Regarde les hommes tomber reviews
NausikaDalazBlindaz on November 25th, 2014
A hard-hitting post-BM / doom sludge epic journey
With a sonorous name like Regarde Les Hommes Tomber (the English translation "See How They Fall" not possessing quite the same epic and fatalistic resonance), this French band promises something special on its self-titled debut album. Right from the start with a pounding drum beat suggesting that the End of the World is Nigh, these guys put everything they have into the music. The band's music is a combination of atmospheric melodic post-BM and hard-hitting doom sludge; whether the style of music preceded the naming of the band or the name came first - it's actually derived from a movie made in the 1990s - probably doesn't matter as somehow it's hard to imagine any other style of music (apart from perhaps the most apocalyptic forms of black metal) being appropriate.

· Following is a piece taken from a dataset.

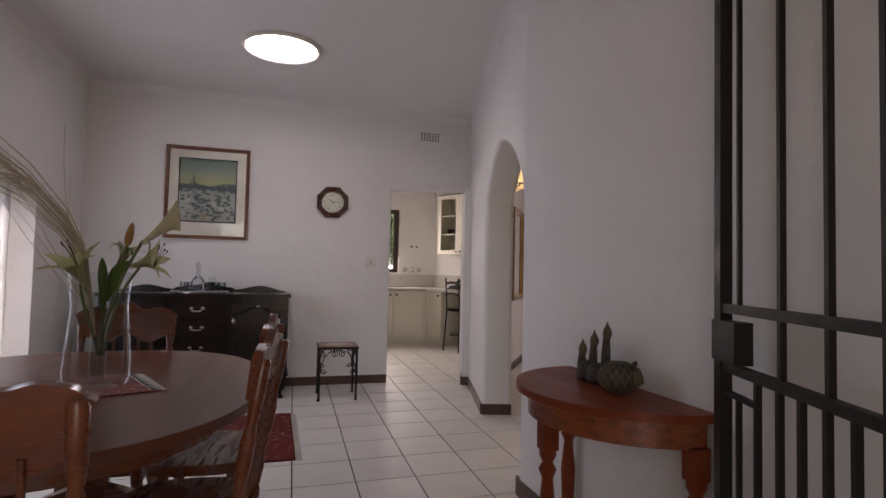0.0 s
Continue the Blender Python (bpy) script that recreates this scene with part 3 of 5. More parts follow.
def dining_chair(x, y, rz):
    """Chair facing local +y, its back at local -y."""
    c = thing("dining_chair", x, y, 0, rz, "chestnut wooden dining chair with scalloped crest rail and spindles", "chair", "chairs round the dining table")
    bm = bmesh.new()
    slab(bm, ellipse(0, 0, 0.22, 0.205, 40, power=3.2), 0.425, 0.462)
    part("seat", bevel_all(bm, 0.008, 2), CHAIRWOOD, c)
    for sx in (-1, 1):
        for sy in (-1, 1):
            bm = bmesh.new()
            lathe(bm, [(r, z) for r, z in TURNED], 0, 0, 12, Matrix.Translation((sx * 0.165, sy * 0.15, 0)) @ Matrix.Shear("XY", 4, (-sx * 0.09, -sy * 0.07)))
            part("leg", bm, CHAIRWOOD, c)
        bm = bmesh.new()
        tube(bm, [(sx * 0.155, -0.14, 0.19), (sx * 0.155, 0, 0.19), (sx * 0.155, 0.14, 0.19)], 0.010)
        part("stretcher", bm, CHAIRWOOD, c)
    bm = bmesh.new()
    tube(bm, [(-0.155, 0.0, 0.19), (0.155, 0.0, 0.19)], 0.010)
    part("stretcher", bm, CHAIRWOOD, c)
    lean = lambda z: -0.17 - (z - 0.45) * 0.16
    for sx in (-1, 1):
        bm = bmesh.new()
        prof = [(0.015, 0.44), (0.018, 0.50), (0.014, 0.56), (0.021, 0.64), (0.021, 0.70), (0.014, 0.76), (0.020, 0.80), (0.021, 0.915), (0.015, 0.925)]
        lathe(bm, prof, 0, 0, 12, Matrix.Translation((sx * 0.185, -0.17 + 0.45 * 0.16, 0)) @ Matrix.Shear("XY", 4, (sx * 0.02, -0.16)))
        part("back_post", bm, CHAIRWOOD, c)
    for k in range(5):
        bm = bmesh.new()
        u = -0.115 + k * 0.0575
        tube(bm, [(u, lean(0.46), 0.455), (u, lean(0.62) - 0.006, 0.62), (u, lean(0.82), 0.82)], 0.0075, 8)
        part("spindle", bm, CHAIRWOOD, c)
    bm = bmesh.new()
    crest(bm, 0.46, 0.150, 0.878, Matrix.Translation((0, lean(0.875) + 0.004, 0)) @ Matrix.Translation((0, 0, 0.875)) @ pose(0, 0, 0, 9, 0, 0) @ Matrix.Translation((0, 0, -0.875)))
    part("crest_rail", bevel_all(bm, 0.004, 1, 0.9), CHAIRWOOD, c)
    return c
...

The instrumental prelude, slow and majestic though not too lumbering, placing the band's stylistic bona fides on the table for all to hear, is done with in just over four minutes and from then on, you're either with the band's program or not. The album proper begins with "Wanderer of Eternity", more typical of what RLHT offers, with roaring gravelly near-BM vocals, a sound not too distorted yet not that clean either, and air raid siren lead guitar over a solid rhythm backing. The overall ambience is often very sinister and filled with foreboding of what hellish terror may come. In most songs, the lyrics dominate the music and they tell of humanity's hubris in presuming to be the equal of God and building the Tower of Babel which God subsequently topples, causing humans to be divided among themselves by various languages and to serve Him a thousand years hence.
As the recording progresses, the stark apocalyptic ambience that embraces the whole work might come to hang heavily over listeners as well, drawing them into its hellish world where humanity toils in abject poverty and thrall to an oppressive God. The music is in service to the album's theme from the almost hypnotic tribal drumming to the doom-laden riffs, the resounding doom guitar tones when they occur, the oddly disembodied chanting in parts and the almost hysterical lead and tremolo guitars. The vocals have that warning quality of a prophet in the wilderness, receiving divine messages and bringing them to the attention of the unbelieving masses. In later parts of the recording, the band make effective use of reverb and space in and around the instrumental passages to suggest the darkness that pervades the world in which the music plays.
Given that this is a debut album, and a concept album as well, you expect there will be flaws here and there, and especially in the danger zone after the halfway mark where filler material is most likely to proliferate. But RLHT have plugged that with "A Thousand Years of Servitude" which is one of the more melodic and emotional songs here. The momentum built up flows into the final track "The Fall" which expresses humanity's defiance towards a false and weak God that has oppressed people for too long - until now.
Hard to believe that all of this happens in just under 40 minutes: so monumental and epic is this recording that your head feels that it's been blasted with heavy doom music slabs for twice that length. The story is dark and overwhelming in its sadness but a glimmer of hope appears near the end. This recording is not for the faint-hearted but it offers plenty to reward those who can follow it.